Jeremy Corbyn’s statement after meeting Bashar Assad promotes an antisemitic myth
Last week, Baroness Tonge finally stepped down after the Liberal Democrats suspended her over yet another antisemitism crisis of her own making. This time, she had hosted an event at the House of Lords organised by the Palestine Return Centre (PRC) at which Jews were blamed for the Holocaust. The PRC were the very same hosts of a Parliamentary event last year at which Sir Gerald Kaufmann MP claimed that “Jewish money” controlled British politicians.
It has now emerged that in 2009, Jeremy Corbyn accepted a trip to Syria at the PRC’s expense, along with Baroness Tonge, to greet and praise the Syrian dictator Bashar al-Assad. In writing an account of the trip, he repeated a worn antisemitic conspiracy myth, in declaring that “the Israeli tail wags the US dog”, as well as characterising the Balfour declaration as “infamous”.
Mr Corbyn repeatedly claims that he “condemns antisemitism” yet he fails to act against it, and even normalises it. That was the finding of the House of Commons Home Affairs Committee’s report into antisemitism, which criticises Mr Corbyn directly and makes clear that under his leadership the Labour Party has not done enough to stem a flood of antisemitism amongst its supporters. The report demonstrates that at the very heart of Mr Corbyn’s politics lies a deep and profound denial of the nature of post-Holocaust antisemitism, reflected in his disavowal of the International Definition of Antisemitism, a definition that the Committee itself recommended be formally endorsed by the Government and all political parties.

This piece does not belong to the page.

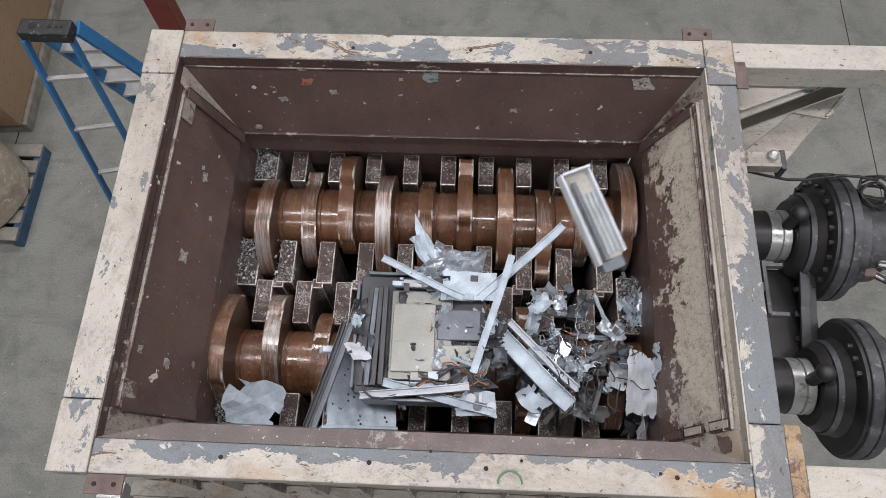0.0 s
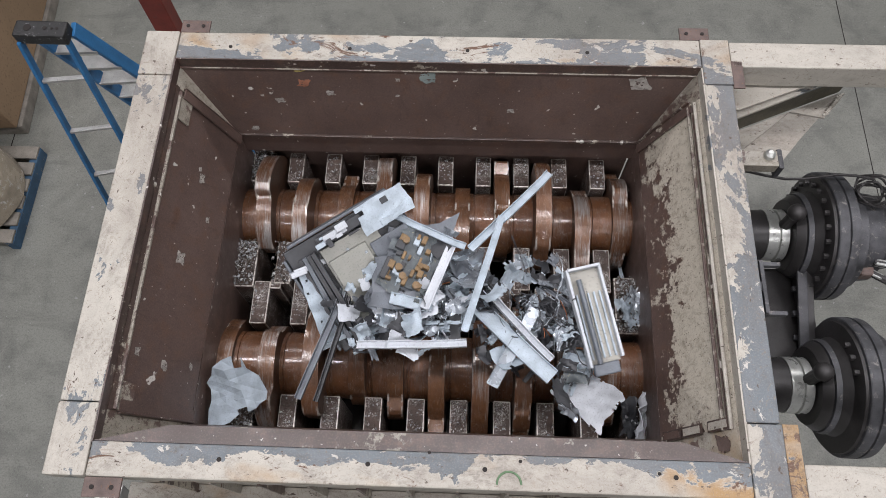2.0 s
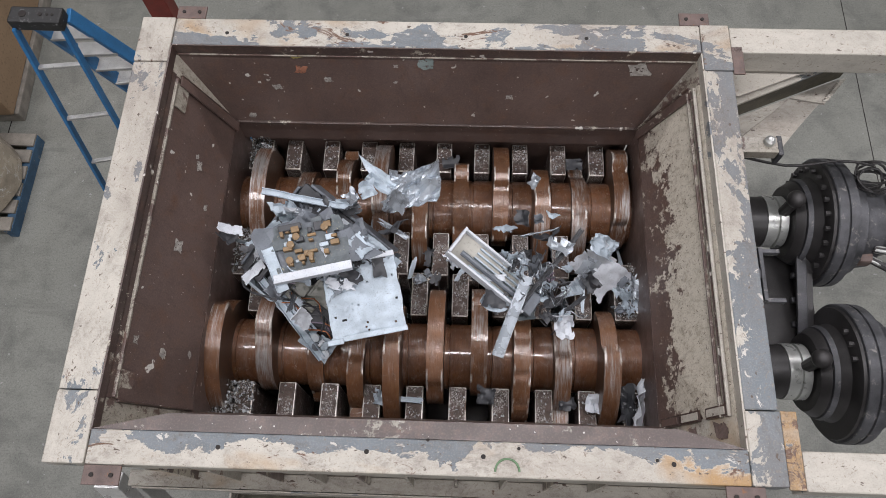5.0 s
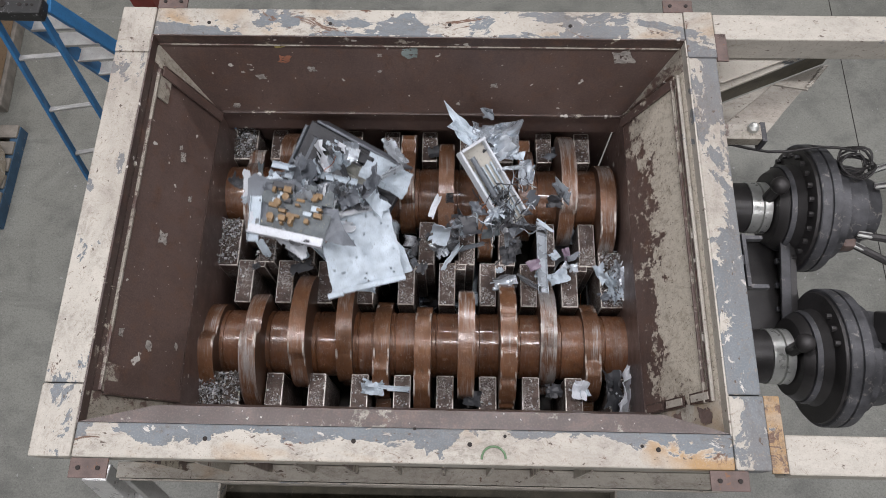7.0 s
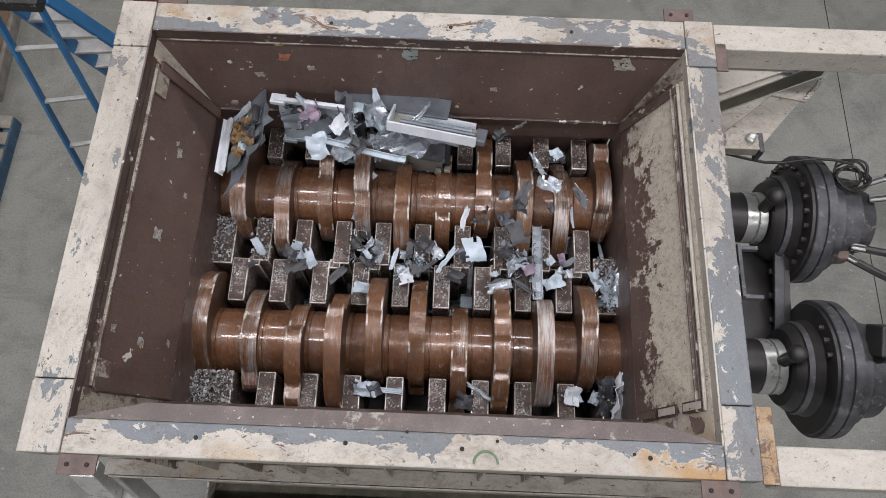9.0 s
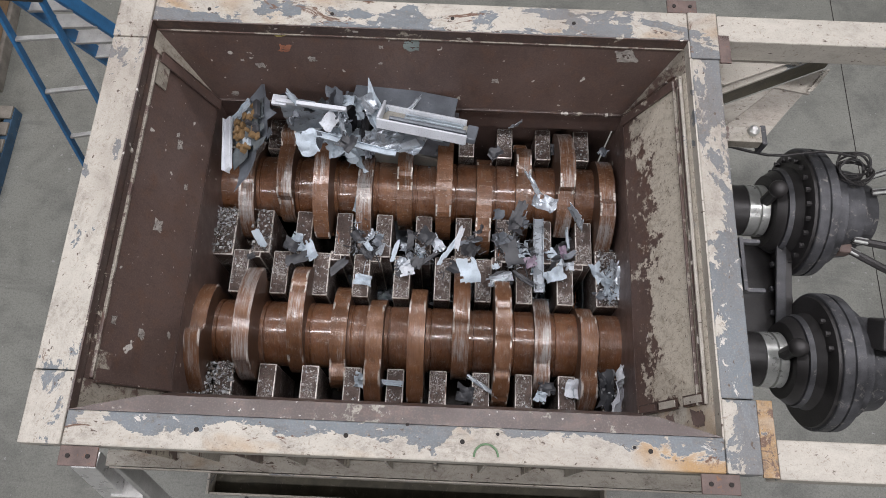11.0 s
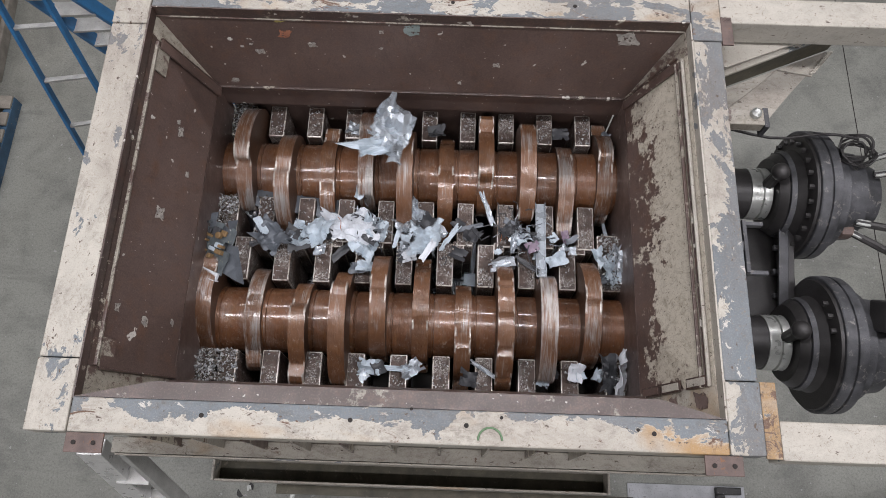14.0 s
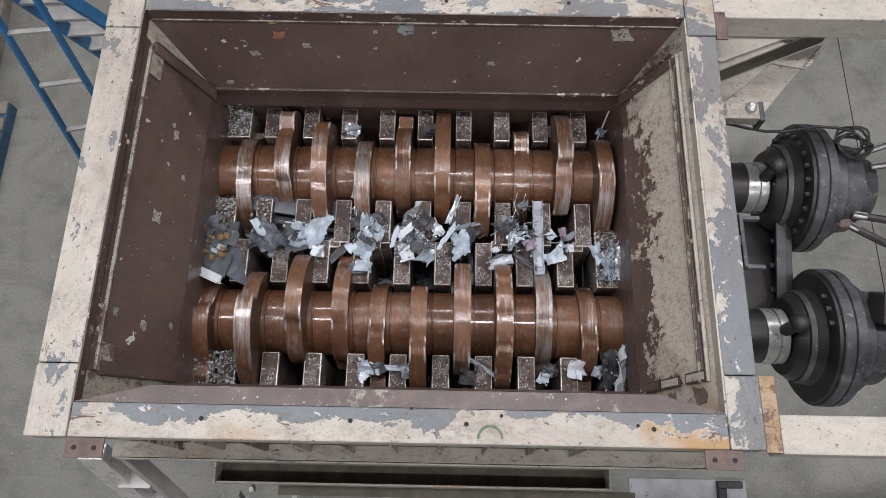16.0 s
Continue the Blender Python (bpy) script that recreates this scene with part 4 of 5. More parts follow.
HEAP_LEFT = [
    (0, 0.016, 0.638, 2.62),
    (1.2, 0.011, 0.65, 2.62),
    (1.5, -0.125, 0.733, 2.66),
    (2, -0.031, 0.805, 2.66),
    (2.5, -0.187, 0.896, 2.62),
    (3, -0.256, 1.086, 2.6),
    (3.5, -0.312, 1.082, 2.58),
    (4, -0.512, 1.036, 2.58),
    (6.3, -0.504, 0.941, 2.58),
    (6.6, -0.534, 0.961, 2.58),
    (7, -0.447, 1.201, 2.6),
    (7.4, -0.432, 1.352, 2.6),
    (7.8, -0.545, 1.531, 2.6),
    (8.2, -0.454, 1.653, 2.6),
    (9, -0.315, 1.632, 2.58),
    (11.5, -0.376, 1.608, 2.56),
    (12.2, -0.376, 1.569, 2.56),
    (12.4, -0.473, 1.236, 2.58),
    (12.8, -0.433, 1.0, 2.52),
    (13.2, -0.443, 1.036, 2.48),
    (14, -0.238, 1.009, 2.44),
    (14.5, -0.235, 1.0, 2.42),
    (16, -0.175, 1.021, 2.42),
]
HEAP_RIGHT = [
    (0, 0.624, 0.602, 2.56),
    (1.2, 0.656, 0.633, 2.56),
    (1.5, 0.577, 0.623, 2.6),
    (2, 0.51, 0.745, 2.58),
    (2.5, 0.465, 0.831, 2.56),
    (3, 0.515, 0.859, 2.54),
    (3.5, 0.54, 0.858, 2.52),
    (4, 0.571, 0.88, 2.5),
    (6.3, 0.4, 1.016, 2.5),
    (7, 0.361, 1.222, 2.52),
    (8, 0.426, 1.427, 2.5),
    (9, 0.485, 1.234, 2.48),
    (11.5, 0.454, 1.08, 2.44),
    (13, 0.32, 0.98, 2.42),
    (14.5, 0.191, 0.965, 2.4),
    (16, 0.091, 0.977, 2.4),
]


def glide(path, t):
    """The place on a path of (seconds, x, y, z) at t."""
    for a, b in zip(path, path[1:]):
        if t <= b[0]:
            f = max(0.0, (t - a[0]) / (b[0] - a[0]))
            return Vector(a[1:]).lerp(Vector(b[1:]), f)
    return Vector(path[-1][1:])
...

The International Definition of Antisemitism incorporates a necessary understanding of the antisemitism of the period since the Holocaust in which Islamism and the far-Left from which Mr Corbyn hails have played a well-documented part. By making his claim that an Israeli tail controls the United States dog, Mr Corbyn is guilty, in the terms of the International Definition, of “making mendacious, dehumanising, demonising, or stereotypical allegations about Jews as such or the power of Jews as collective — such as, especially but not exclusively, the myth about a world Jewish conspiracy or of Jews controlling the media, economy, government or other societal institutions.”
The denial at the heart of the Labour Party’s antisemitism problem is embodied by Mr Corbyn. He can repeat indefinitely his assertion that he condemns antisemitism, but until he acknowledges its recent history, and accepts the definition endorsed by historians, governments, our Police and his parliamentary peers, he will continue to expose himself as a man supporting notions that are increasingly exposing British Jews to persecution.